Selama dua hari, saya tenggelam dalam sebuah program yang berbicara tentang perjalanan universitas menuju derajat World Class University (WCU). Berikut adalah renungan singkat dari serangkaian program tersebut.
Bayangkan saja, dunia pendidikan adalah sebuah hutan belantara dengan beragam spesies yang hidup di dalamnya. Ada universitas yang berfungsi sebagai pasar, di mana ribuan jiwa muda berdatangan, mencari ilmu layaknya seorang pedagang mencari barang di pasar. Ada pula universitas yang menyerupai rumah sakit, tempat ilmu digabungkan dengan pelayanan. Ada universitas yang memiliki struktur seperti pemerintahan, di mana segala keputusan datang dari atap piramida. Ada juga universitas yang bersinar terang seperti bintang di tengah malam, menjadi pusat perhatian banyak orang. Namun, di balik kilauannya, apakah bintang tersebut benar-benar memiliki substansi?
Dalam gema dunia pendidikan yang bergulir bagai ombak di lautan luas, ada universitas yang tampaknya terbuai dalam bayangan diri sendiri, mengejar kilauan luar daripada kedalaman isi. Mereka, dengan penuh semangat, menuangkan kekayaan untuk membangkitkan struktur megah atau memadukan citra yang mempesona. Namun, sumber kekayaan itu, seringkali, ditempuh melalui lorong pintas: mengundang mahasiswa dalam jumlah yang melimpah, sehingga dosen terperangkap dalam putaran waktu tanpa jeda, tenggelam dalam tugas mengajar yang membebani. Melihat satu dosen yang terkurung di tengah kerumunan mahasiswa, layaknya seorang maestro di tengah orkestra yang tiada henti bermain. Dan sumber daya untuk kemegahan tersebut? Datang dari jerih payah mahasiswa yang berharap mendapatkan ilmu dengan kualitas terbaik. Namun, apa makna gemerlap tersebut jika esensi pendidikan menjadi samar di baliknya?

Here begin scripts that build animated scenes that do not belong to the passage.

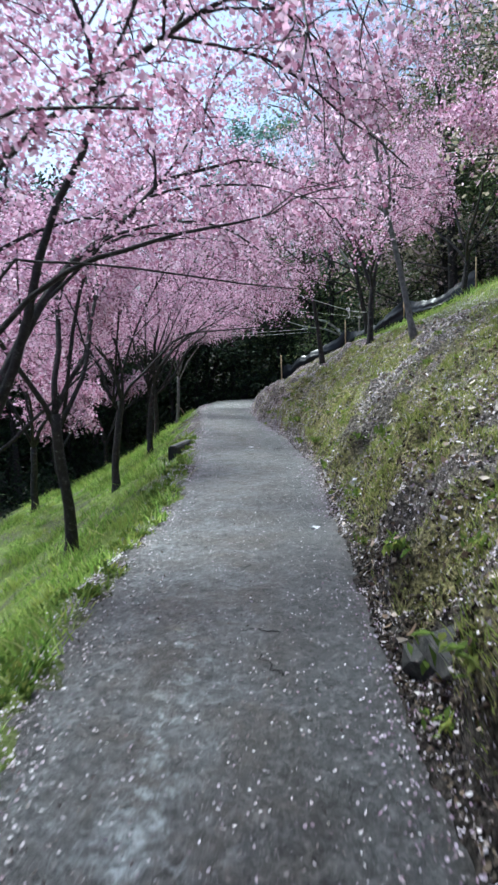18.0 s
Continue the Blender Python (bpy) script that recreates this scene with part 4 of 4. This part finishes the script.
put("earth_clods", mesh_of("earth_clods", v, faces_of(len(x), 7, OF), [MAT_CLOD]), None, "crumbling clods of dark earth on the cut bank", "soil", kind="stuff")


# ---- single things ----


def rock_mesh(seed, sx, sy, sz, mat):
    """A broken stone: the hull of scattered points, its arrises worn."""
    r2 = random.Random(seed * 7 + 3)
    bm = bmesh.new()
    for n in range(15):
        p = Vector((r2.uniform(-1, 1), r2.uniform(-1, 1), r2.uniform(-1, 1)))
        p = p / max(abs(p.x), abs(p.y), abs(p.z)) * r2.uniform(0.75, 1.0)
        bm.verts.new((p.x * sx, p.y * sy, p.z * sz))
    hull = bmesh.ops.convex_hull(bm, input=bm.verts[:])
    bmesh.ops.delete(bm, geom=list({g for g in hull["geom_interior"] + hull["geom_unused"] if isinstance(g, bmesh.types.BMVert)}), context="VERTS")
    bmesh.ops.bevel(bm, geom=bm.edges[:], offset=0.11 * min(sx, sy, sz), segments=2, affect="EDGES", clamp_overlap=True)
    me = bpy.data.meshes.new("stone")
    bm.to_mesh(me)
    bm.free()
    me.materials.append(mat)
    return me


def rock(x, y, z, seed, size, mat, label, turn=0.0):
    ob = put("stone", rock_mesh(seed, *size, mat), None, label, "stone", "stones set in the bank")
    ob.matrix_basis = pose(x, y, z, 0, 0, turn)
    return ob


PALE = "pale angular stone bedded in the dark earth bank"
for n, (x, y, z, size) in enumerate([(2.67, 18.98, 0.10, (0.10, 0.11, 0.12)), (2.70, 19.04, 0.29, (0.085, 0.09, 0.08)), (2.60, 19.14, 0.08, (0.07, 0.09, 0.10)), (2.72, 19.02, 0.43, (0.05, 0.05, 0.065)), (2.70, 18.62, 0.14, (0.05, 0.06, 0.08)),
                                     (2.60, 18.40, 0.05, (0.07, 0.08, 0.07)), (4.02, 35.05, 0.10, (0.07, 0.09, 0.07)), (4.14, 35.6, 0.27, (0.06, 0.08, 0.07)), (4.06, 34.5, 0.12, (0.07, 0.1, 0.08)),
                                     (2.70, 9.9, 0.10, (0.10, 0.09, 0.08)), (2.66, 9.3, 0.08, (0.07, 0.08, 0.06)), (3.05, 24.4, 0.42, (0.10, 0.09, 0.05)), (4.15, 41.4, 0.22, (0.05, 0.06, 0.09))]):
    rock(x, y, z, n + 1, size, MAT_STONE, PALE, n * 47)
for n, (x, y, size) in enumerate([(2.86, 25.15, (0.16, 0.20, 0.14)), (2.84, 24.62, (0.14, 0.16, 0.13)), (4.35, 46.6, (0.15, 0.16, 0.09)), (4.45, 47.0, (0.13, 0.12, 0.08)),
                                  (2.90, 24.9, (0.22, 0.34, 0.05))]):
    rock(x, y, (0.29 if size[2] == 0.05 else 0.10 if y < 26 else at_ground(x, y) - 0.045), n + 31, size, MAT_DARK_STONE, "dark wet rock jutting from the foot of the bank", 0 if y < 26 else n * 61)


def rod(name, pts, radii, mat, label, category, group="", sides=6, parent=None):
    st = [[], [], 0]
    tube(st, pts, radii, sides)
    return put(name, tube_mesh(name, st, mat), parent, label, category, group)


# sticks on the path and the bank
def stick(x, y, turn, length, r, mat, label, bend=0.05, up=0.0, on_bank=False):
    r2 = np.random.default_rng(int(x * 1000) + int(y * 10))
    c, s = math.cos(radians(turn)), math.sin(radians(turn))
    t = np.linspace(-0.5, 0.5, 7)
    px, py_ = x + c * t * length, y + s * t * length
    off = r2.normal(size=7) * bend * length * 0.3
    px, py_ = px - s * off, py_ + c * off
    pz = (height(px, py_) if on_bank else path_z(px, py_)) + r + 0.004 + up
    if on_bank:
        pz = np.polyval(np.polyfit(t, pz, 1), t) + 0.03
    return rod("stick", np.stack([px, py_, pz], -1), np.linspace(r, r * 0.55, 7), mat, label, "stick", "fallen sticks")


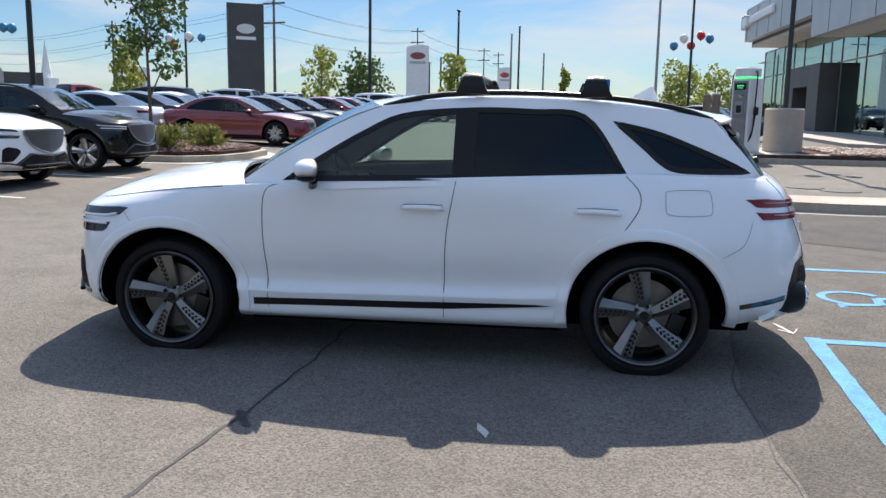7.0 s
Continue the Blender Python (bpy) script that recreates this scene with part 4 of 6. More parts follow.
    for s in (1, -1):
        mesh = [(s * x, z) for x, z in ((.50, .61), (.72, .64), (.74, .56), (.60, .50))]
        part("bumper_mesh", mesh_grille(S.end(-1, .008), .76, .50, .64, .05, .028, .003, in_poly(mesh)), M["trim_black"], bp)
        part("reflector", on_end(S, [(s * .635, .672), (s * .42, .660), (s * .42, .635), (s * .60, .642)], -1, .008, .1, .01), M["red_lens"], bp, "red reflector")
        e = new("exhaust_tip"); e.parent = car
        cx, cz = s * .667, .456
        y0 = S.end(-1, 0)(s * .60, cz).y - .012
        part("exhaust_surround", lathe_bm([(y0 + .25, .120), (y0 + .12, .112), (y0 + .05, .100), (y0 + .018, .082), (y0 + .014, .065)], axis="y", n=28, centre=(cx, 0, cz)), M["plastic_dark"], e, smooth=True)
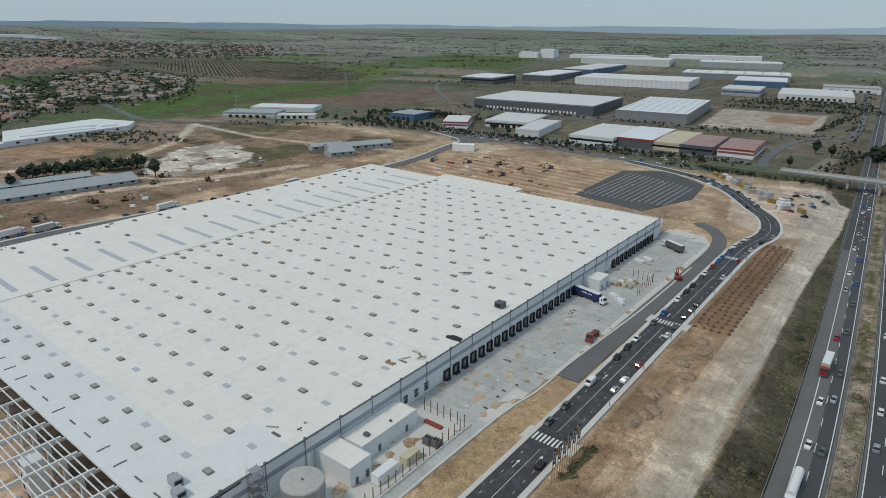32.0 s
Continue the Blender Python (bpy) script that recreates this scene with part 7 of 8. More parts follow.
# ---- large sheds of the industrial estate ----
def big_shed(x, y, turn, w, d, h, wall, roof, label, docks_front=0, band=None, strips=0, side_band=None, group="industrial estate halls"):
    """A flat-roofed hall; x, y is its near left corner, w runs along its front, d away from it."""
    b = thing("industrial_hall", label, "warehouse", group, at=pose(x, y, gz(x + w / 2, y + d / 2) - 0.5, 0, 0, turn))
    part("wall", Mb().box(0, 0, -2, w, d, h), wall, b)
    part("roof", Mb().poly([(-0.2, -0.2, h), (w + 0.2, -0.2, h), (w + 0.2, d + 0.2, h), (-0.2, d + 0.2, h), (3, d / 2, h + 1.1), (w - 3, d / 2, h + 1.1)], [(0, 1, 5, 4), (1, 2, 5), (2, 3, 4, 5), (3, 0, 4)]), roof, b)
    part("eaves_band", Mb().box(-0.25, -0.25, h - 1.4, w + 0.25, -0.02, h + 0.3).box(w + 0.02, -0.25, h - 1.4, w + 0.25, d + 0.25, h + 0.3), band or roof, b)
    if docks_front:
        for k in range(docks_front):
            xx = w * 0.12 + k * w * 0.76 / docks_front
            part("dock_door", Mb().box(xx, -0.3, 0.8, xx + w * 0.4 / docks_front, 0.02, 4.2), m_carwhite if wall is m_greyblue else m_dark, b)
    if side_band:
        part("window_band", Mb().box(0.3, -0.12, h * 0.45, w - 0.3, 0.02, h * 0.68).box(w - 0.02, 0.5, h * 0.45, w + 0.12, d - 0.5, h * 0.68), side_band, b)
    for k in range(strips):
        xx = w * (k + 0.5) / strips
        part("roof_strip", Mb().beam((xx, d * 0.08, h + 0.28), (xx, d * 0.46, h + 1.18), w / strips * 0.16, 0.06).beam((xx, d * 0.54, h + 1.18), (xx, d * 0.92, h + 0.28), w / strips * 0.16, 0.06), m_flush, b)
    return b


big_shed(-583, 1217, 7, 172, 135, 13, m_greyblue, m_panel, "dark clad logistics hall with a row of white docks", 26, m_midgrey)
big_shed(-377, 1224, 8, 84, 188, 13, m_midgrey, m_carwhite, "grey clad hall with a bright white ribbed roof", 0, m_midgrey, 8)
big_shed(-832, 1532, 8, 70, 110, 13, m_greyblue, m_panel_w, "pale-roofed hall with a dark glass front", 0, m_carwhite, 0, m_glass)
big_shed(-768, 1660, 6, 64, 180, 13, m_greyblue, m_panel_w, "long pale-roofed hall with dark walls", 0, m_carwhite)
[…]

Dalam bayang-bayang universitas modern, ada dua siluet yang menonjol: satu yang mengedepankan idealisme tulus, dan satu lagi yang menari-nari dalam kilauan branding dan pendanaan. Di tengah gedung-gedung pencakar langit pengetahuan, apakah kita telah menjual jiwa demi sinar gemerlap citra?
Bayangkanlah, dua dunia pendidikan berbeda. Di satu sisi, ada kampus yang meresap dalam ketulusan idealisme; sebuah tempat di mana setiap sudut ruang kelas bergema dengan percakapan yang mendalam. Seorang dosen berinteraksi dengan segelintir mahasiswa, memastikan bahwa setiap kata yang diucapkan mendapatkan gema, setiap tanya yang melayang mendapat respons. Kemudian, pindahkan pandanganmu ke kampus lain: struktur megah, cahaya yang mempesona, namun di baliknya, derap mesin kapitalisme yang tak kenal lelah menari. Di ruang tersebut, seorang dosen dengan mata yang sembab berupaya untuk meraih perhatian puluhan mahasiswa dalam satu ruangan sempit, di mana setiap wajah menunjukkan rasa haus akan ilmu yang otentik.
Branding memang bukan entitas jahat; ia adalah seni dalam membangun citra. Namun, ketika branding menjadi dewa, mengendalikan arus pendidikan, bukankah kita telah kehilangan esensi? Adakah universitas masih menjadi tempat pencarian ilmu, atau telah bermetamorfosis menjadi pasar yang menjual ilmu demi keuntungan?
Uang, dengan suara dominannya, seringkali membungkam idealisme. Di antara gedung dan bangku kuliah, kualitas pendidikan sering kali tersingkir, menjadi korban dari permainan finansial dan citra. Akankah kita terus berdiam, atau mulai mencari kembali jiwa pendidikan yang sejati?
Renungan ini membawa saya pada sebuah pertanyaan: Apa yang sebenarnya kita inginkan dari pendidikan di tanah air kita? Apakah kita menginginkan pendidikan yang berakar pada idealisme dan kualitas, atau pendidikan yang hanya mengejar prestasi semu tanpa serius memajukan ilmu pengetahuan? Sebagai bangsa, kita harus merenung dan memutuskan arah pendidikan kita di masa depan. Kita harus kembali pada esensi, pada inti dari apa yang seharusnya menjadi tujuan pendidikan tinggi: mencerdaskan anak bangsa dan memajukan ilmu pengetahuan dan teknologi.
Jadi, mari kita renungkan dan menilai keadaan perguruan tinggi kita. Apakah kita benar-benar mencerdaskan anak bangsa dan memajukan ilmu pengetahuan?